-- Begin Given material --

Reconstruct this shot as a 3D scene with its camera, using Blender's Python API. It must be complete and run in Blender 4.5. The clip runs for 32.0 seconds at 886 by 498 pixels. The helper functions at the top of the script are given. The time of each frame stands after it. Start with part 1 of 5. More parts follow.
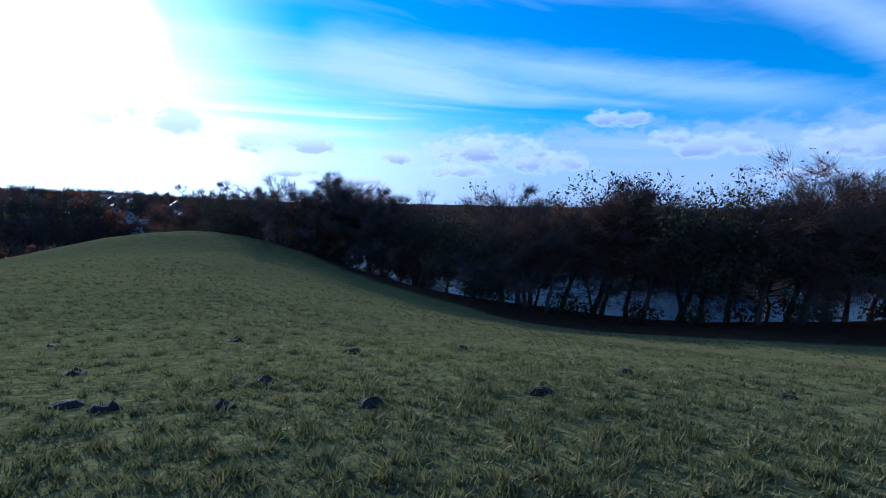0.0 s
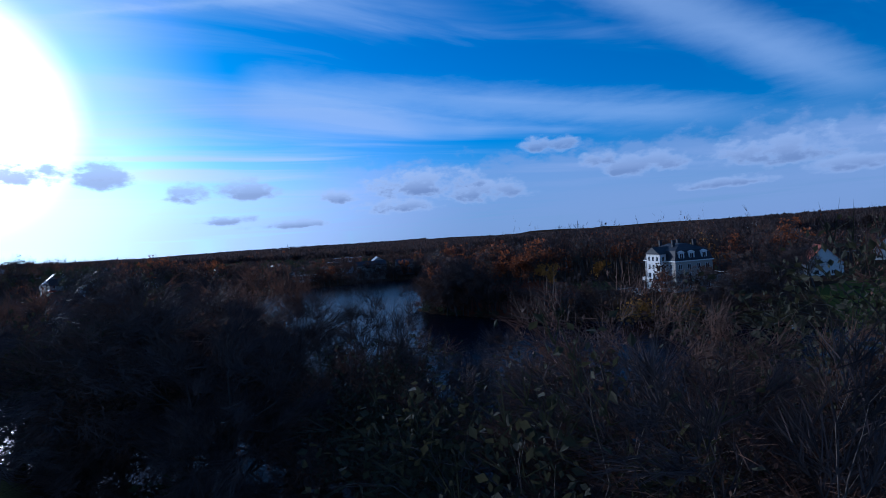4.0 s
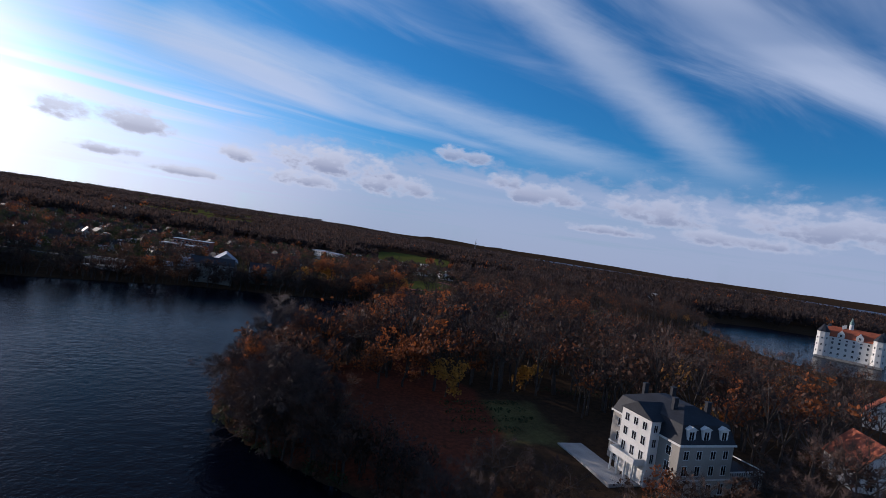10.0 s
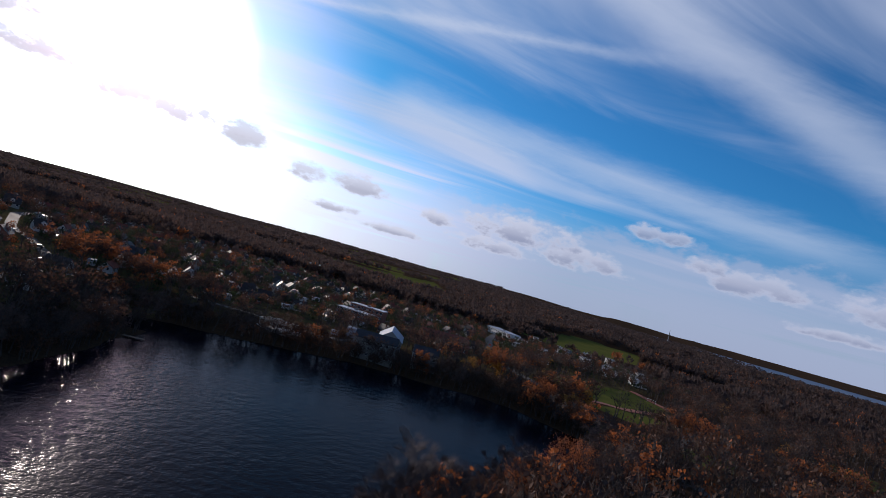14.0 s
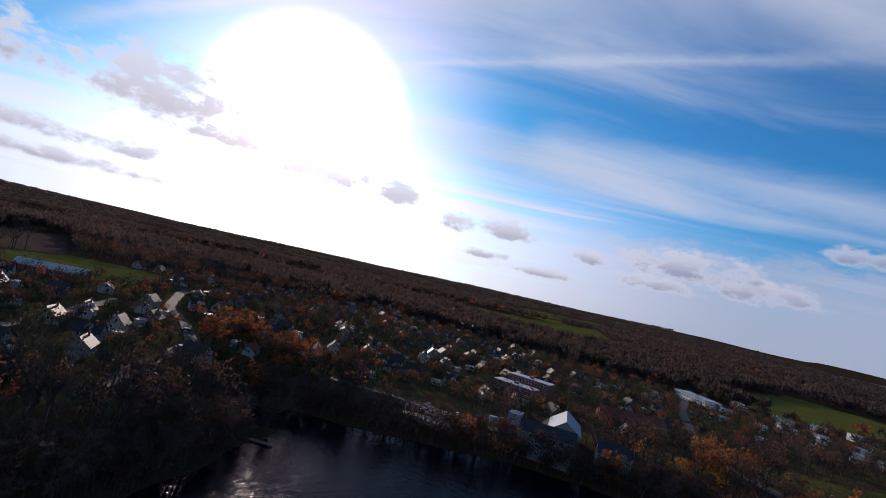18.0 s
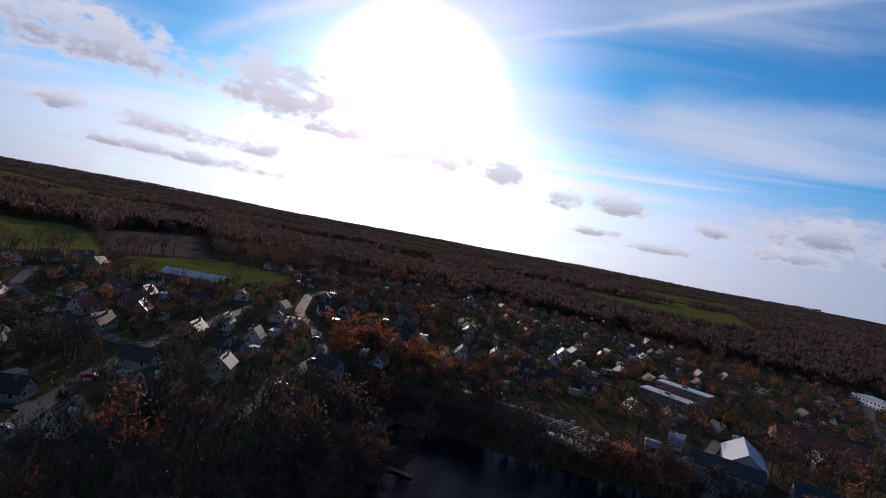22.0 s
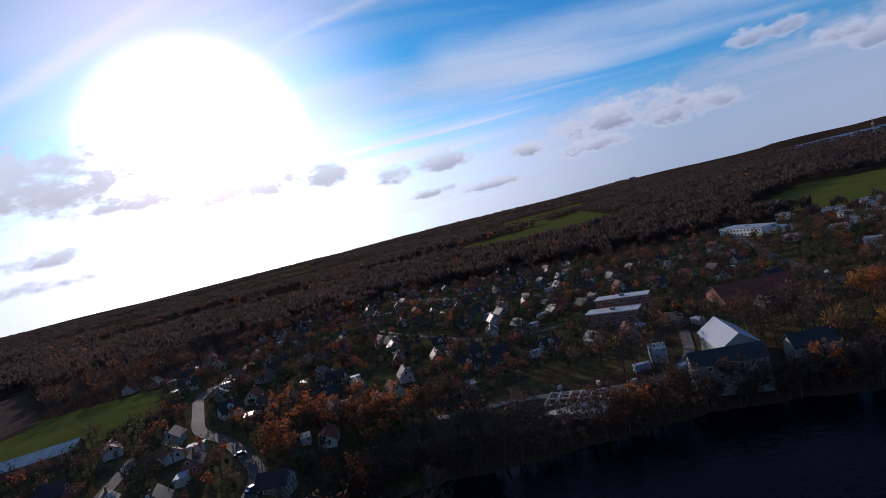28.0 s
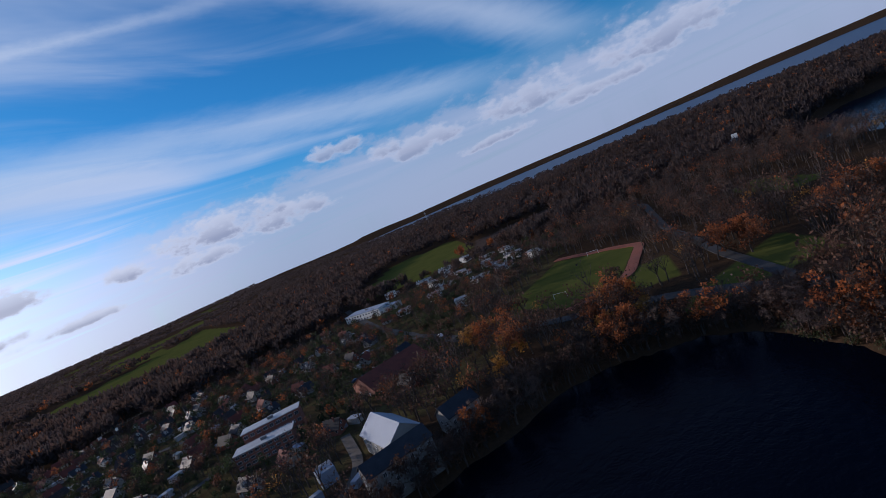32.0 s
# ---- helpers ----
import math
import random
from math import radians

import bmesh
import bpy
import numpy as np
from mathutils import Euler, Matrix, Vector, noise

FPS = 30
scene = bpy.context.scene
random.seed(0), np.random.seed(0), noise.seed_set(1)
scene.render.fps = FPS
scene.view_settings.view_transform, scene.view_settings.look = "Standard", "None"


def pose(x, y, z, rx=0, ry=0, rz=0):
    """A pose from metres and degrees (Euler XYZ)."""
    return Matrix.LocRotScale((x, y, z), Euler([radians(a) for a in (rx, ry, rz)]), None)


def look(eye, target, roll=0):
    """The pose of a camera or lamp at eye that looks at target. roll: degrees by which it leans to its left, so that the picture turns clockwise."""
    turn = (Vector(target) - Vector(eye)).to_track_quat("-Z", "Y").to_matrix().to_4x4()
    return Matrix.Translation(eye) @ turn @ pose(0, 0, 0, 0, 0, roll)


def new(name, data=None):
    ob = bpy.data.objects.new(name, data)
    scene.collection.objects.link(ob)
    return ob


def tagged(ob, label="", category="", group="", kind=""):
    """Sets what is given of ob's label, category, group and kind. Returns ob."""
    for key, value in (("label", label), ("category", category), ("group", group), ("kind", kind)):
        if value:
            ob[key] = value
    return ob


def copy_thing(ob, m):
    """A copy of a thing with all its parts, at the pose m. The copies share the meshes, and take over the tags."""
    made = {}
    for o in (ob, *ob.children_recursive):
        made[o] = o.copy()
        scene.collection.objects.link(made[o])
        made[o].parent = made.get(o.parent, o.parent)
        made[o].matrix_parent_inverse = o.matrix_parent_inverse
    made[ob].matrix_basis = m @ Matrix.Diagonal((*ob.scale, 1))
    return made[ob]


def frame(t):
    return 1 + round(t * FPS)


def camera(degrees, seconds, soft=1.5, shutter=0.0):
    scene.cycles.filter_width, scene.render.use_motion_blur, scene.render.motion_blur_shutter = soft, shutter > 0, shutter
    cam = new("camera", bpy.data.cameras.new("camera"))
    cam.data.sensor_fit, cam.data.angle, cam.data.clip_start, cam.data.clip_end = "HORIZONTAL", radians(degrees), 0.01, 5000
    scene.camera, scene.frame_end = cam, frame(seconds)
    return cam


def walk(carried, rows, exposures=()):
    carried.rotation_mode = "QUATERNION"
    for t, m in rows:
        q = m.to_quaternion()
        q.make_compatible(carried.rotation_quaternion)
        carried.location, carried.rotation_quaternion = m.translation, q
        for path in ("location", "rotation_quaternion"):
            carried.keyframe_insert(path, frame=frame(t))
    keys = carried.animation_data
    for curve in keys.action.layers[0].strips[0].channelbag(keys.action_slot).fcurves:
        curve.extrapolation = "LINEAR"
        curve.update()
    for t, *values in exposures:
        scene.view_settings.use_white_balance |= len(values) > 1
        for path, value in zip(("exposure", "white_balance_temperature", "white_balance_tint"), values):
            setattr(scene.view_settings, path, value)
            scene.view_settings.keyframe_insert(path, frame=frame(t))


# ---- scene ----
cam = camera(82.1, 32.0, 0.85)
PATH = [
    (0.0, pose(0.00, 0.00, 21.42, 85.49, -0.67, -0.57)),
    (0.5, pose(-0.45, 5.81, 22.14, 88.14, -3.49, -7.72)),
    (1.0, pose(-1.27, 13.59, 23.34, 88.98, -1.88, -8.19)),
    (1.5, pose(-1.68, 19.65, 24.26, 86.64, -4.07, -3.42)),
    (2.0, pose(-1.90, 24.31, 24.97, 89.55, -1.35, -5.84)),
    (2.5, pose(-1.37, 27.01, 25.08, 89.26, -0.26, -4.83)),
    (4.5, pose(0.54, 61.18, 29.03, 89.00, 4.78, -7.28)),
    (5.0, pose(2.38, 69.15, 30.70, 89.30, -1.54, -4.74)),
    (5.5, pose(3.78, 75.98, 31.64, 88.37, 1.68, -7.09)),
    (6.0, pose(5.00, 82.67, 32.87, 88.70, -0.25, -7.74)),
    (6.5, pose(6.42, 89.31, 34.47, 88.81, 2.09, -9.36)),
    (7.0, pose(7.60, 95.69, 35.98, 88.71, -3.95, -9.59)),
    (7.5, pose(9.14, 102.42, 37.20, 89.53, -1.05, -12.15)),
    (8.0, pose(10.72, 108.50, 38.30, 88.55, 1.19, -16.32)),
    (8.5, pose(12.34, 115.18, 39.70, 89.26, -1.58, -20.30)),
    (9.0, pose(14.67, 121.67, 41.48, 88.96, -4.13, -19.61)),
    (9.5, pose(16.55, 128.60, 42.99, 90.05, -4.03, -22.80)),
    (10.0, pose(18.94, 134.58, 45.02, 88.98, -8.63, -18.29)),
    (10.5, pose(21.11, 141.30, 46.45, 90.85, -10.58, -23.10)),
    (11.0, pose(22.73, 148.13, 48.08, 91.02, -17.99, -21.20)),
    (11.5, pose(24.15, 153.75, 49.62, 90.73, -18.50, -13.09)),
    (12.0, pose(24.54, 159.59, 51.36, 91.94, -19.04, -10.03)),
    (12.5, pose(25.74, 165.17, 52.94, 92.64, -15.62, -4.50)),
    (13.0, pose(25.76, 171.10, 54.13, 92.10, -15.22, -2.75)),
    (13.5, pose(25.04, 175.89, 54.80, 93.44, -17.15, -1.51)),
    (14.0, pose(23.21, 181.87, 55.95, 92.52, -15.36, 2.28)),
    (14.5, pose(21.66, 187.70, 57.28, 93.66, -13.50, 4.63)),
    (15.0, pose(20.13, 193.16, 58.67, 93.52, -13.45, 6.68)),
    (15.5, pose(18.39, 198.99, 60.05, 93.13, -13.56, 9.30)),
    (17.5, pose(10.64, 227.91, 63.88, 93.02, -12.27, 17.01)),
    (18.0, pose(8.37, 230.71, 64.81, 93.28, -12.49, 19.80)),
    (18.5, pose(6.42, 233.03, 65.38, 93.33, -13.21, 22.86)),
    (19.0, pose(4.21, 234.94, 65.87, 93.42, -11.83, 26.09)),
    (19.5, pose(2.01, 236.79, 66.44, 92.61, -11.21, 29.16)),
    (20.0, pose(-0.27, 238.09, 67.39, 89.95, -5.43, 31.82)),
    (20.5, pose(-3.08, 239.58, 68.50, 88.94, -3.66, 32.31)),
    (21.0, pose(-5.93, 241.36, 69.36, 88.55, -4.81, 32.43)),
    (21.5, pose(-9.08, 243.42, 70.61, 88.11, -3.84, 33.44)),
    (22.0, pose(-12.50, 245.42, 71.48, 88.73, -10.68, 32.02)),
    (22.5, pose(-16.15, 247.43, 71.39, 89.45, -10.29, 35.53)),
    (23.0, pose(-19.48, 248.67, 71.62, 87.59, 0.02, 40.53)),
    (23.5, pose(-22.60, 250.50, 72.24, 86.70, 7.89, 39.81)),
    (24.0, pose(-25.64, 253.23, 72.99, 89.24, 8.75, 36.03)),
    (24.5, pose(-28.54, 255.02, 73.86, 87.30, 6.52, 33.94)),
    (25.0, pose(-31.59, 256.86, 74.72, 87.60, 7.24, 29.66)),
    (25.5, pose(-34.08, 259.27, 75.23, 86.54, 7.84, 27.03)),
    (27.5, pose(-41.21, 267.65, 75.83, 85.13, 9.72, 18.11)),
    (28.0, pose(-42.45, 270.80, 76.19, 87.14, 14.19, 15.54)),
    (28.5, pose(-43.61, 273.65, 76.57, 85.60, 13.50, 10.18)),
    (29.0, pose(-44.17, 276.23, 77.02, 84.41, 10.96, 2.21)),
    (29.5, pose(-44.37, 278.93, 77.08, 82.14, 0.52, -3.01)),
    (30.0, pose(-44.73, 282.13, 77.70, 80.31, 8.49, -2.39)),
    (30.5, pose(-44.35, 286.63, 77.30, 80.65, 16.43, -7.12)),
    (31.0, pose(-43.62, 291.50, 76.60, 83.01, 23.35, -12.58)),
    (31.5, pose(-42.37, 295.58, 76.80, 83.51, 26.07, -22.22)),
    (32.0, pose(-40.46, 298.50, 76.15, 84.32, 23.73, -27.95)),
]
EXPOSURES = [(0.0, 0.12, 4500, 10), (0.8, -0.6, 4250, 10), (4.2, -0.65, 4350, 10), (5.2, -0.32, 5850, 14), (10.0, -0.34, 5850, 16), (11.0, -0.12, 5850, 16), (12.4, -0.12, 5900, 16), (14.0, -0.30, 6000, 16), (20.0, -0.28, 6250, 18), (32.0, -0.35, 5700, 15)]
walk(cam, PATH, EXPOSURES)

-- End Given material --

The problem
Copy all lines in the listing above where the string "import" appears.

Task answer
import math
import random
from math import radians
import bmesh
import bpy
import numpy as np
from mathutils import Euler, Matrix, Vector, noise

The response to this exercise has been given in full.